*Supplied data*:
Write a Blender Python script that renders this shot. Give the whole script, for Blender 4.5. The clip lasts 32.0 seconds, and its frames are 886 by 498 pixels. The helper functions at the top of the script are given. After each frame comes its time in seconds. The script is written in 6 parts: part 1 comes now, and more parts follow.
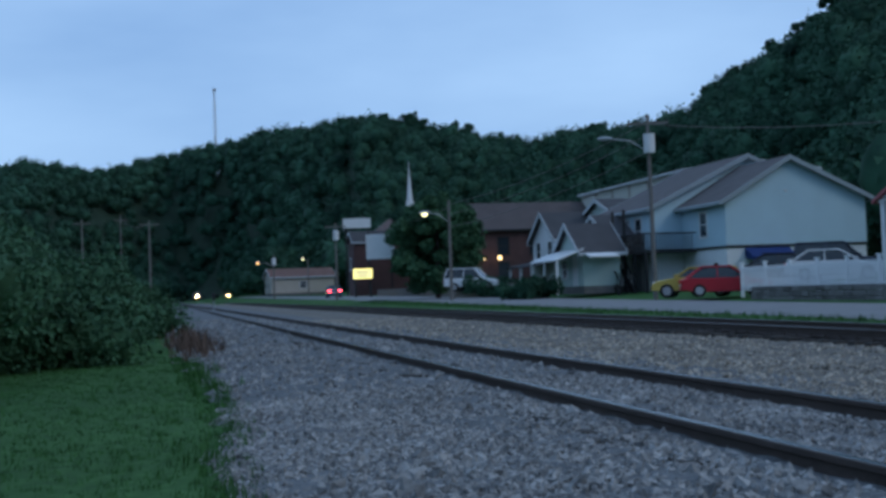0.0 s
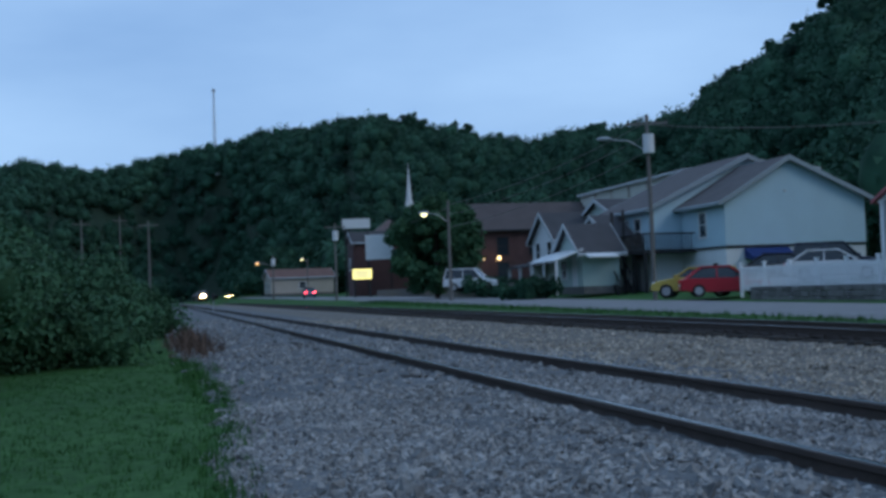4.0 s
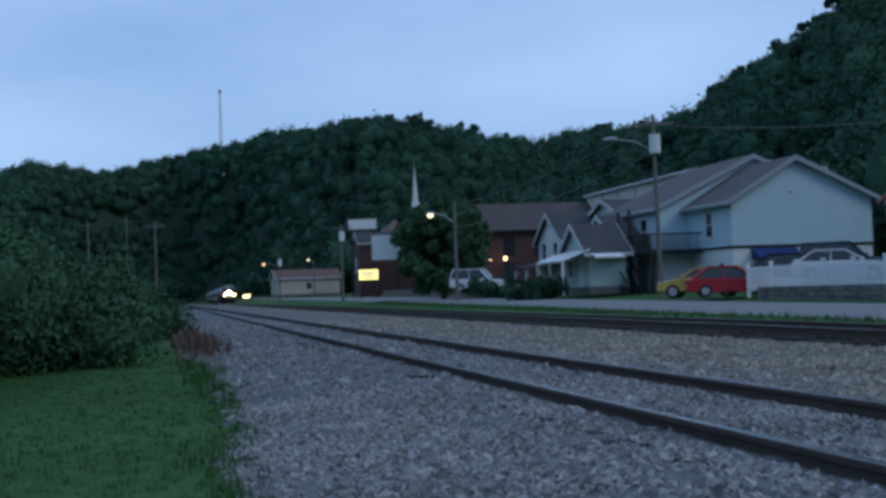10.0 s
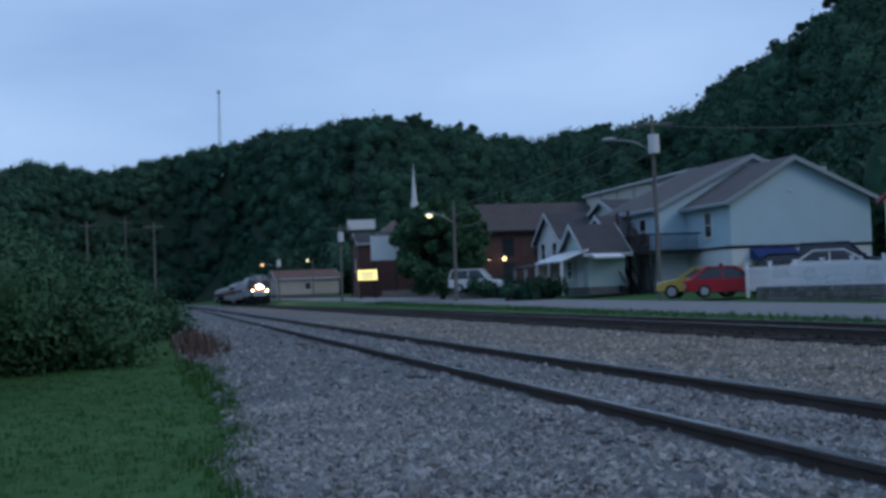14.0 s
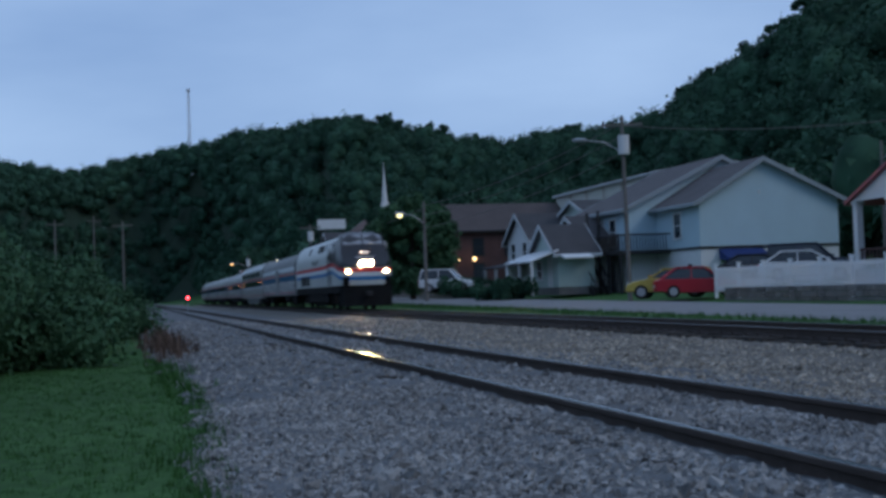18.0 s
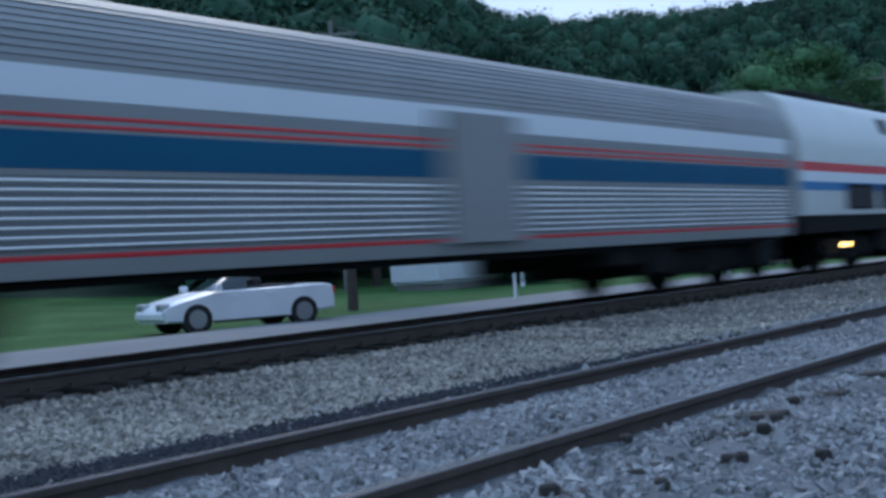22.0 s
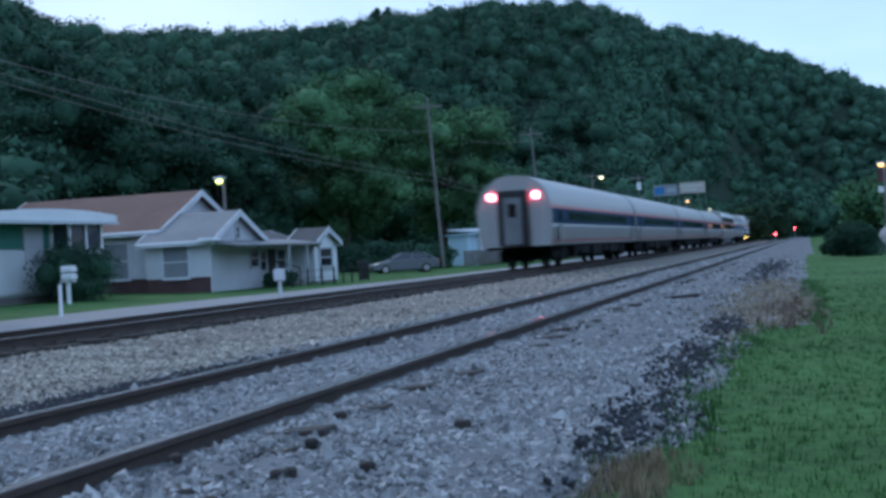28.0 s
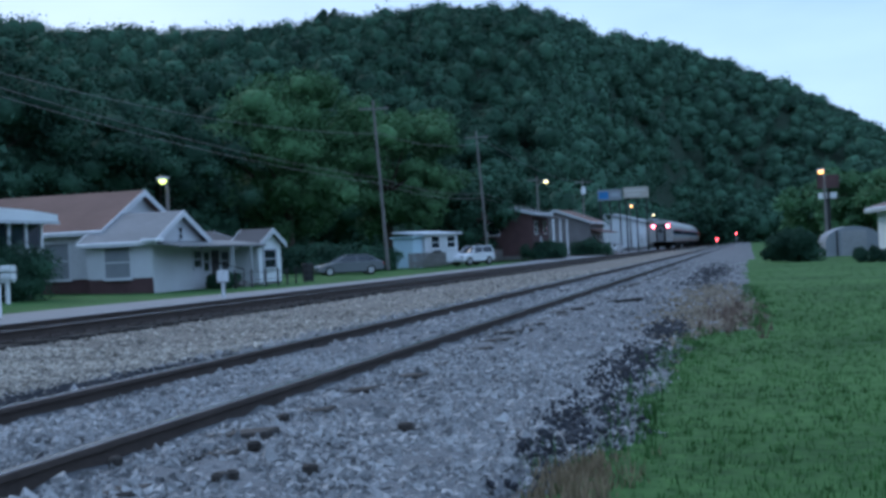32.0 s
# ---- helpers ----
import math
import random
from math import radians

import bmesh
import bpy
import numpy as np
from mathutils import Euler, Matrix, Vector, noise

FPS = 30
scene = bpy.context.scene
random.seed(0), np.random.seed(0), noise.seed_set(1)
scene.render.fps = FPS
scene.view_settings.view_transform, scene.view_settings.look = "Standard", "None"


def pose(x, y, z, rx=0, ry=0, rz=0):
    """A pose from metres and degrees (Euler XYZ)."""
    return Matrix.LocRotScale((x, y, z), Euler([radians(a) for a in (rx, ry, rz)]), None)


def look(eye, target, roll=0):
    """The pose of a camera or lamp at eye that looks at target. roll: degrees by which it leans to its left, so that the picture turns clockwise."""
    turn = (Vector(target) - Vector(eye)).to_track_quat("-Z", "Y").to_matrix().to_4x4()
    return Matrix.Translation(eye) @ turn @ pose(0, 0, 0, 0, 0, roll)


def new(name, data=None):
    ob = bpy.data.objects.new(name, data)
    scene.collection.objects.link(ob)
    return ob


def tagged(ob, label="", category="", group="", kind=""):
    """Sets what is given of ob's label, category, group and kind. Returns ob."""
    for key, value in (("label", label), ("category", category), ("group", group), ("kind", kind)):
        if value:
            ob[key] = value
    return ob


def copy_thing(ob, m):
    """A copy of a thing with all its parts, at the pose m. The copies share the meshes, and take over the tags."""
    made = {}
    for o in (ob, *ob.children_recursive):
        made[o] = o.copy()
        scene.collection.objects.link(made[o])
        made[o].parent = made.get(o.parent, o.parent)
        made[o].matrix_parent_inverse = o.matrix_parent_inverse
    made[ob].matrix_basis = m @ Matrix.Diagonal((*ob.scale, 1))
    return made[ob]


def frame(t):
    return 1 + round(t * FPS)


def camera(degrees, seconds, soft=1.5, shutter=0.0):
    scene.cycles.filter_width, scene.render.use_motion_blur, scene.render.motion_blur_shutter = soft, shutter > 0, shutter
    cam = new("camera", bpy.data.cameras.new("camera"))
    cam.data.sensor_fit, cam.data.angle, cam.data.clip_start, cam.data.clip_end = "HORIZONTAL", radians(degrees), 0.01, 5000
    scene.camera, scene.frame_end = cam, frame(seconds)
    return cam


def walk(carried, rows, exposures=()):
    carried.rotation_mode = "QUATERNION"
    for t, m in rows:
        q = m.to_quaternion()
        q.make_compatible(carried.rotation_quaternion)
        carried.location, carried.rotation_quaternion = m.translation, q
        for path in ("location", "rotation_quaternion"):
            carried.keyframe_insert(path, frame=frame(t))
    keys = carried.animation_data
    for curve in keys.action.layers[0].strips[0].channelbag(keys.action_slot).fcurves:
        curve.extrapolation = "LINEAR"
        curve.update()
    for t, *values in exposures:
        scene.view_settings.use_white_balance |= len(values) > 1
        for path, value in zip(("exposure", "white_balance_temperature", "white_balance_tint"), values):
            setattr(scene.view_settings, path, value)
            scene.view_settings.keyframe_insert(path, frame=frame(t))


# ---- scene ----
cam = camera(37.82, 32.0, soft=3.3, shutter=1.0)
EYE_Z = 0.835
# seconds, yaw, pitch, roll of the camera on its stand
PATH = [
    (0.0, 77.28, 1.87, 1.95),
    (9.0, 77.29, 1.91, 2.06),
    (9.4, 77.52, 1.91, 2.04),
    (11.0, 77.54, 1.92, 2.05),
    (13.0, 77.49, 1.91, 2.02),
    (14.5, 77.48, 1.94, 2.13),
    (16.5, 77.42, 1.94, 2.15),
    (17.0, 77.11, 1.92, 1.99),
    (17.4, 76.18, 1.91, 2.03),
    (18.0, 76.17, 1.88, 1.98),
    (18.5, 76.24, 1.88, 2.09),
    (18.8, 75.95, 1.95, 1.92),
    (19.0, 72.99, 1.90, 2.07),
    (19.2, 70.10, 1.96, 2.55),
    (19.4, 65.89, 1.84, 2.26),
    (19.6, 60.07, 1.87, 2.73),
    (19.8, 53.49, 1.81, 3.12),
    (20.0, 47.40, 1.85, 4.07),
    (20.2, 30.95, 0.89, 3.59),
    (20.5, 5.75, 0.06, 4.19),
    (20.7, -17.80, -0.28, 3.62),
    (21.0, -35.68, 1.32, 4.04),
    (21.2, -39.82, 1.11, 4.48),
    (21.5, -50.40, 0.75, 3.90),
    (22.0, -54.49, 0.61, 3.84),
    (23.5, -54.48, 0.63, 3.98),
    (24.0, -55.79, 0.59, 3.43),
    (24.5, -60.95, 0.50, 3.00),
    (25.0, -65.04, 0.45, 3.27),
    (25.5, -68.68, 0.33, 3.09),
    (26.0, -72.50, 0.24, 2.92),
    (26.5, -73.34, 0.19, 3.14),
    (28.5, -74.29, 0.15, 3.13),
    (29.0, -74.29, 0.09, 3.10),
    (29.5, -74.31, 0.22, 3.08),
    (30.0, -74.31, 0.20, 3.02),
    (30.5, -75.06, 0.14, 2.85),
    (31.0, -76.15, 0.12, 2.70),
    (31.5, -76.30, 0.14, 2.70),
    (32.0, -76.60, 0.18, 2.72),
]
walk(cam, [(t, pose(0, 0, EYE_Z, 90 + p, r, y)) for t, y, p, r in PATH],
     exposures=[(0.0, 0.0, 6180, 4), (9.0, -0.02, 6260, 6), (13.0, -0.02, 6400, 9), (16.5, -0.17, 6450, 10), (18.0, -0.2, 6450, 10), (19.6, -0.26, 6450, 10), (20.5, -0.2, 6450, 10), (21.0, 0.38, 6420, 9), (21.5, 0.58, 6400, 8), (22.0, 0.74, 6400, 8), (24.0, 0.88, 6400, 8), (26.5, 0.98, 6400, 8), (28.5, 0.9, 6400, 8), (32.0, 0.88, 6400, 8)])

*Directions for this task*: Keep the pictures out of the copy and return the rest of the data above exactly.

*Written solution*:
Write a Blender Python script that renders this shot. Give the whole script, for Blender 4.5. The clip lasts 32.0 seconds, and its frames are 886 by 498 pixels. The helper functions at the top of the script are given. After each frame comes its time in seconds. The script is written in 6 parts: part 1 comes now, and more parts follow.
0.0 s
4.0 s
10.0 s
14.0 s
18.0 s
22.0 s
28.0 s
32.0 s
# ---- helpers ----
import math
import random
from math import radians

import bmesh
import bpy
import numpy as np
from mathutils import Euler, Matrix, Vector, noise

FPS = 30
scene = bpy.context.scene
random.seed(0), np.random.seed(0), noise.seed_set(1)
scene.render.fps = FPS
scene.view_settings.view_transform, scene.view_settings.look = "Standard", "None"


def pose(x, y, z, rx=0, ry=0, rz=0):
    """A pose from metres and degrees (Euler XYZ)."""
    return Matrix.LocRotScale((x, y, z), Euler([radians(a) for a in (rx, ry, rz)]), None)


def look(eye, target, roll=0):
    """The pose of a camera or lamp at eye that looks at target. roll: degrees by which it leans to its left, so that the picture turns clockwise."""
    turn = (Vector(target) - Vector(eye)).to_track_quat("-Z", "Y").to_matrix().to_4x4()
    return Matrix.Translation(eye) @ turn @ pose(0, 0, 0, 0, 0, roll)


def new(name, data=None):
    ob = bpy.data.objects.new(name, data)
    scene.collection.objects.link(ob)
    return ob


def tagged(ob, label="", category="", group="", kind=""):
    """Sets what is given of ob's label, category, group and kind. Returns ob."""
    for key, value in (("label", label), ("category", category), ("group", group), ("kind", kind)):
        if value:
            ob[key] = value
    return ob


def copy_thing(ob, m):
    """A copy of a thing with all its parts, at the pose m. The copies share the meshes, and take over the tags."""
    made = {}
    for o in (ob, *ob.children_recursive):
        made[o] = o.copy()
        scene.collection.objects.link(made[o])
        made[o].parent = made.get(o.parent, o.parent)
        made[o].matrix_parent_inverse = o.matrix_parent_inverse
    made[ob].matrix_basis = m @ Matrix.Diagonal((*ob.scale, 1))
    return made[ob]


def frame(t):
    return 1 + round(t * FPS)


def camera(degrees, seconds, soft=1.5, shutter=0.0):
    scene.cycles.filter_width, scene.render.use_motion_blur, scene.render.motion_blur_shutter = soft, shutter > 0, shutter
    cam = new("camera", bpy.data.cameras.new("camera"))
    cam.data.sensor_fit, cam.data.angle, cam.data.clip_start, cam.data.clip_end = "HORIZONTAL", radians(degrees), 0.01, 5000
    scene.camera, scene.frame_end = cam, frame(seconds)
    return cam


def walk(carried, rows, exposures=()):
    carried.rotation_mode = "QUATERNION"
    for t, m in rows:
        q = m.to_quaternion()
        q.make_compatible(carried.rotation_quaternion)
        carried.location, carried.rotation_quaternion = m.translation, q
        for path in ("location", "rotation_quaternion"):
            carried.keyframe_insert(path, frame=frame(t))
    keys = carried.animation_data
    for curve in keys.action.layers[0].strips[0].channelbag(keys.action_slot).fcurves:
        curve.extrapolation = "LINEAR"
        curve.update()
    for t, *values in exposures:
        scene.view_settings.use_white_balance |= len(values) > 1
        for path, value in zip(("exposure", "white_balance_temperature", "white_balance_tint"), values):
            setattr(scene.view_settings, path, value)
            scene.view_settings.keyframe_insert(path, frame=frame(t))


# ---- scene ----
cam = camera(37.82, 32.0, soft=3.3, shutter=1.0)
EYE_Z = 0.835
# seconds, yaw, pitch, roll of the camera on its stand
PATH = [
    (0.0, 77.28, 1.87, 1.95),
    (9.0, 77.29, 1.91, 2.06),
    (9.4, 77.52, 1.91, 2.04),
    (11.0, 77.54, 1.92, 2.05),
    (13.0, 77.49, 1.91, 2.02),
    (14.5, 77.48, 1.94, 2.13),
    (16.5, 77.42, 1.94, 2.15),
    (17.0, 77.11, 1.92, 1.99),
    (17.4, 76.18, 1.91, 2.03),
    (18.0, 76.17, 1.88, 1.98),
    (18.5, 76.24, 1.88, 2.09),
    (18.8, 75.95, 1.95, 1.92),
    (19.0, 72.99, 1.90, 2.07),
    (19.2, 70.10, 1.96, 2.55),
    (19.4, 65.89, 1.84, 2.26),
    (19.6, 60.07, 1.87, 2.73),
    (19.8, 53.49, 1.81, 3.12),
    (20.0, 47.40, 1.85, 4.07),
    (20.2, 30.95, 0.89, 3.59),
    (20.5, 5.75, 0.06, 4.19),
    (20.7, -17.80, -0.28, 3.62),
    (21.0, -35.68, 1.32, 4.04),
    (21.2, -39.82, 1.11, 4.48),
    (21.5, -50.40, 0.75, 3.90),
    (22.0, -54.49, 0.61, 3.84),
    (23.5, -54.48, 0.63, 3.98),
    (24.0, -55.79, 0.59, 3.43),
    (24.5, -60.95, 0.50, 3.00),
    (25.0, -65.04, 0.45, 3.27),
    (25.5, -68.68, 0.33, 3.09),
    (26.0, -72.50, 0.24, 2.92),
    (26.5, -73.34, 0.19, 3.14),
    (28.5, -74.29, 0.15, 3.13),
    (29.0, -74.29, 0.09, 3.10),
    (29.5, -74.31, 0.22, 3.08),
    (30.0, -74.31, 0.20, 3.02),
    (30.5, -75.06, 0.14, 2.85),
    (31.0, -76.15, 0.12, 2.70),
    (31.5, -76.30, 0.14, 2.70),
    (32.0, -76.60, 0.18, 2.72),
]
walk(cam, [(t, pose(0, 0, EYE_Z, 90 + p, r, y)) for t, y, p, r in PATH],
     exposures=[(0.0, 0.0, 6180, 4), (9.0, -0.02, 6260, 6), (13.0, -0.02, 6400, 9), (16.5, -0.17, 6450, 10), (18.0, -0.2, 6450, 10), (19.6, -0.26, 6450, 10), (20.5, -0.2, 6450, 10), (21.0, 0.38, 6420, 9), (21.5, 0.58, 6400, 8), (22.0, 0.74, 6400, 8), (24.0, 0.88, 6400, 8), (26.5, 0.98, 6400, 8), (28.5, 0.9, 6400, 8), (32.0, 0.88, 6400, 8)])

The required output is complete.